An abrasive structure is designed to inspire drama and foster unease. With the only tangible connection between songs being a venomous bass line (which rumbles, largely unseen but felt, omnipresently in the background. Like trains at nighttime, invisible but thunderously large), listeners are largely left to fend for themselves, bracing against a tide of sheer raw emotion. Frontman and main lyricist James McGovern has already developed a knack for piercing lyrics that have the same impact whether whispered or screamed, with influences tracing back to absurdist literature, modernist engineering and post-punk trailblazers Joy Division. It’s intricate, sophisticated songwriting, given a feral energy that draws its energy from fear and uncertainty - I found myself on edge throughout, unable to predict which way the album would leap next, shifting as it did between a menacing lurch, morose crawl and electrifying exhilaration.

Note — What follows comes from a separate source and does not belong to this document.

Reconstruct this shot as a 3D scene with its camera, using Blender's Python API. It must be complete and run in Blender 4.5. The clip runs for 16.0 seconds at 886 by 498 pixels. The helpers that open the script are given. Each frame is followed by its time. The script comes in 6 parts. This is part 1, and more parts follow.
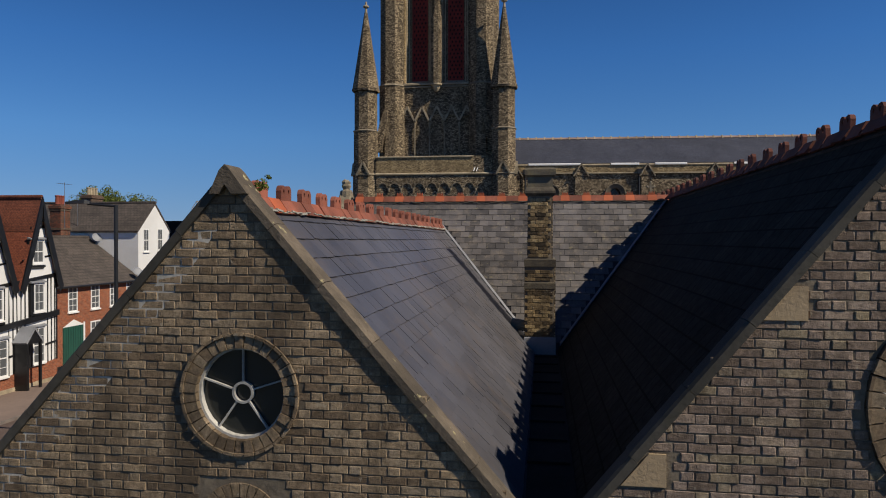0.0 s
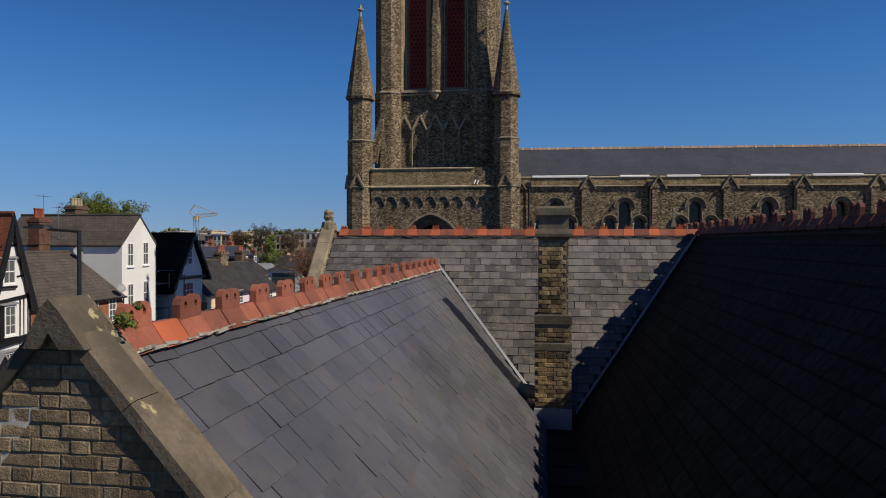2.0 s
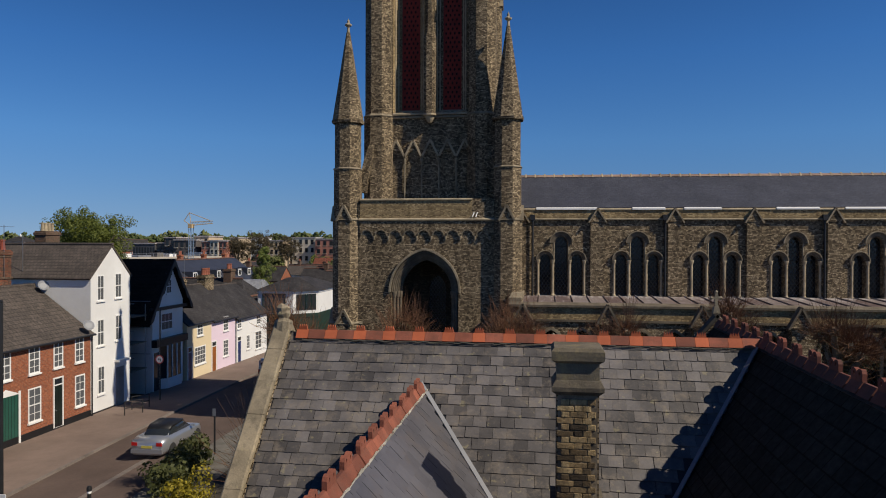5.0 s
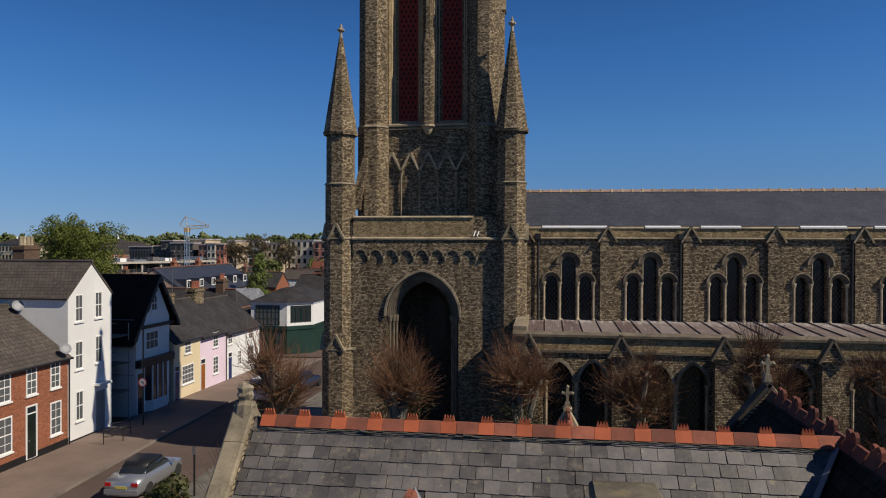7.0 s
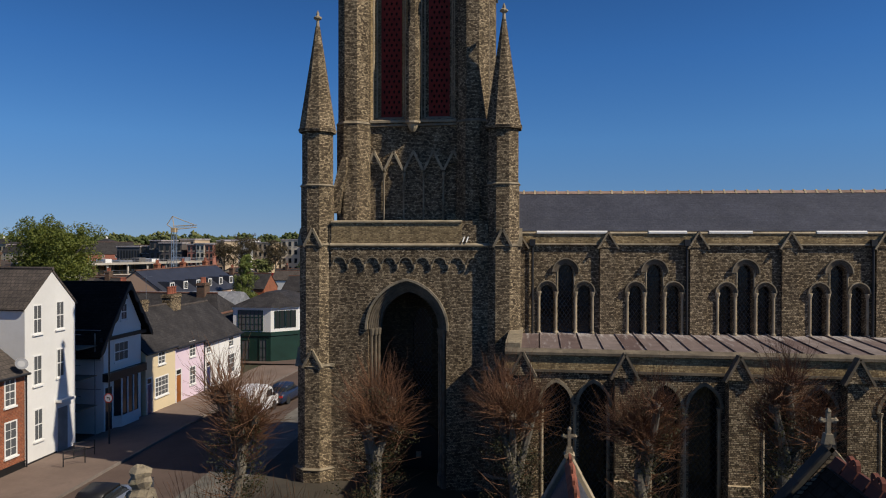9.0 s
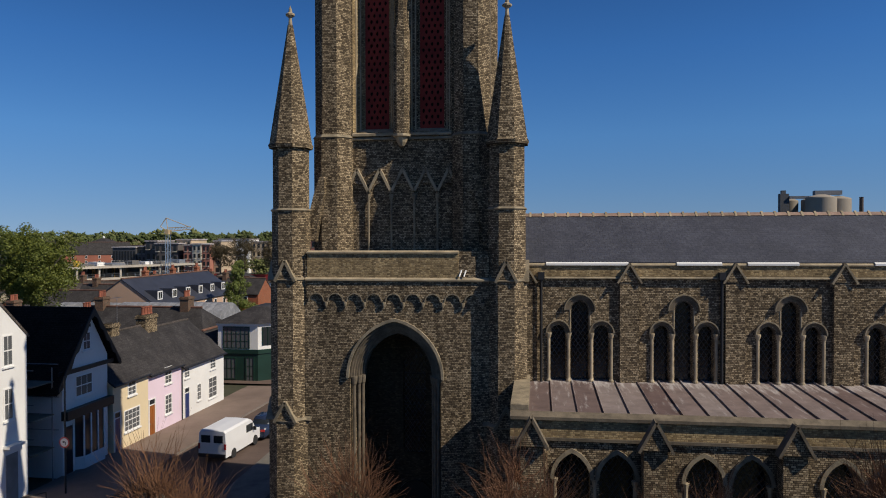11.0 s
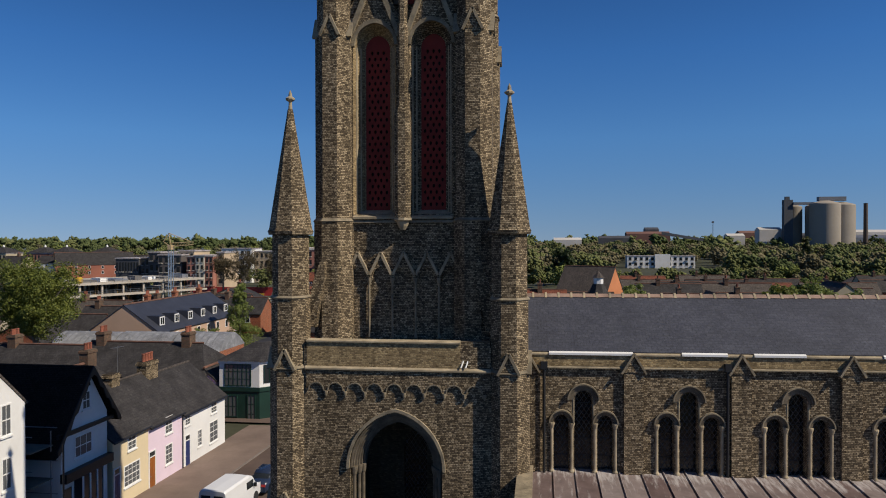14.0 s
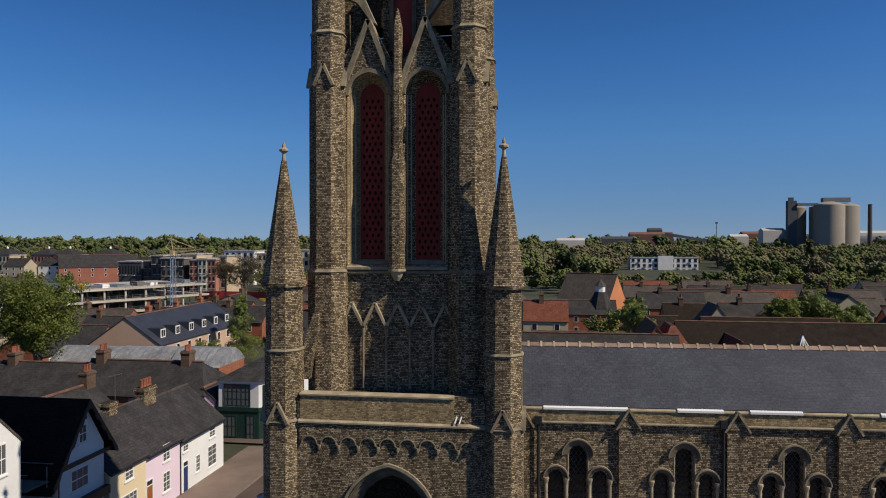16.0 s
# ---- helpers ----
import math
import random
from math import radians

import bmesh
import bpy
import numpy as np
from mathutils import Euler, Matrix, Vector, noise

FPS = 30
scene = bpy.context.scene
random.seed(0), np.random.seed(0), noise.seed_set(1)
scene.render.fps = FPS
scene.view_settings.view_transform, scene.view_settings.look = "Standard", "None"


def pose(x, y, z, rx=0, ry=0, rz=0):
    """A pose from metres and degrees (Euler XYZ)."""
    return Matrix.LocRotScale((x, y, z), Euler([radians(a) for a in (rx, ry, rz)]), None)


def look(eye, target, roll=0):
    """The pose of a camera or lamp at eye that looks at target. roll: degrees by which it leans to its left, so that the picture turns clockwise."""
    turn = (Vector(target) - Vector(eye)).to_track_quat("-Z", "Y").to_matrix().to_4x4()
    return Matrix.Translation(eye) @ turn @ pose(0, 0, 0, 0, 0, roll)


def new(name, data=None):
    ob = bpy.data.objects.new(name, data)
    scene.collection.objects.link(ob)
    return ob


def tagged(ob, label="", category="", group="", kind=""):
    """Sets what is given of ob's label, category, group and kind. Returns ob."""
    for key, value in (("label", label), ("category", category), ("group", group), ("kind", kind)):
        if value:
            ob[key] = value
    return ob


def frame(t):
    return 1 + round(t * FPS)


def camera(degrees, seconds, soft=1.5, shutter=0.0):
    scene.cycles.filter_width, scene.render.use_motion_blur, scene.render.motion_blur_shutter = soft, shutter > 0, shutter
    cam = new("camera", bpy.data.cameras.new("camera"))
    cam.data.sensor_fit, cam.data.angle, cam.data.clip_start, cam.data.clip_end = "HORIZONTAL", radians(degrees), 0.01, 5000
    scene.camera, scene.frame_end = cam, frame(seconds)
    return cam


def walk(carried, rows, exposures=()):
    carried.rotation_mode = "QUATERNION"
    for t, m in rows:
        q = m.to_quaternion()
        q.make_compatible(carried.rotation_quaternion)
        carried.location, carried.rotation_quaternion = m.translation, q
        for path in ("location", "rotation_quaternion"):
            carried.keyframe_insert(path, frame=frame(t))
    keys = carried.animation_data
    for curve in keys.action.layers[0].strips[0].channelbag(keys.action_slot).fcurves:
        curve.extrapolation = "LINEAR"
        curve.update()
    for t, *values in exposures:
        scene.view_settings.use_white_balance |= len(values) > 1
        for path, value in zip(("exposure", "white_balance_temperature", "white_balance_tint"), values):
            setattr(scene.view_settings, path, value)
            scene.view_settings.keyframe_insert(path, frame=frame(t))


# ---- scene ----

Undoubtedly, ‘When I Have Fears’ is at its best when faced head-on. You take what you can earn from this record, and every second feels worth it. Confrontational, adversarial but also starkly open and vulnerable, the debut effort from The Murder Capital delivers on a years-long hype machine that sees them emerge squarely as one of Ireland’s best and most arresting musical talents. The landscape of ‘When I Have Fears’ is a brutal one, but its foundations are rooted in survival, love and humanity. Its frenetic energy is a righteous one, powering the heartbeat of an album that seems so at odds with the world around it that in order to live, it must scrap and claw for every second. An essential listen that left me cathartically pained and hungry for more. You NEED to hear it.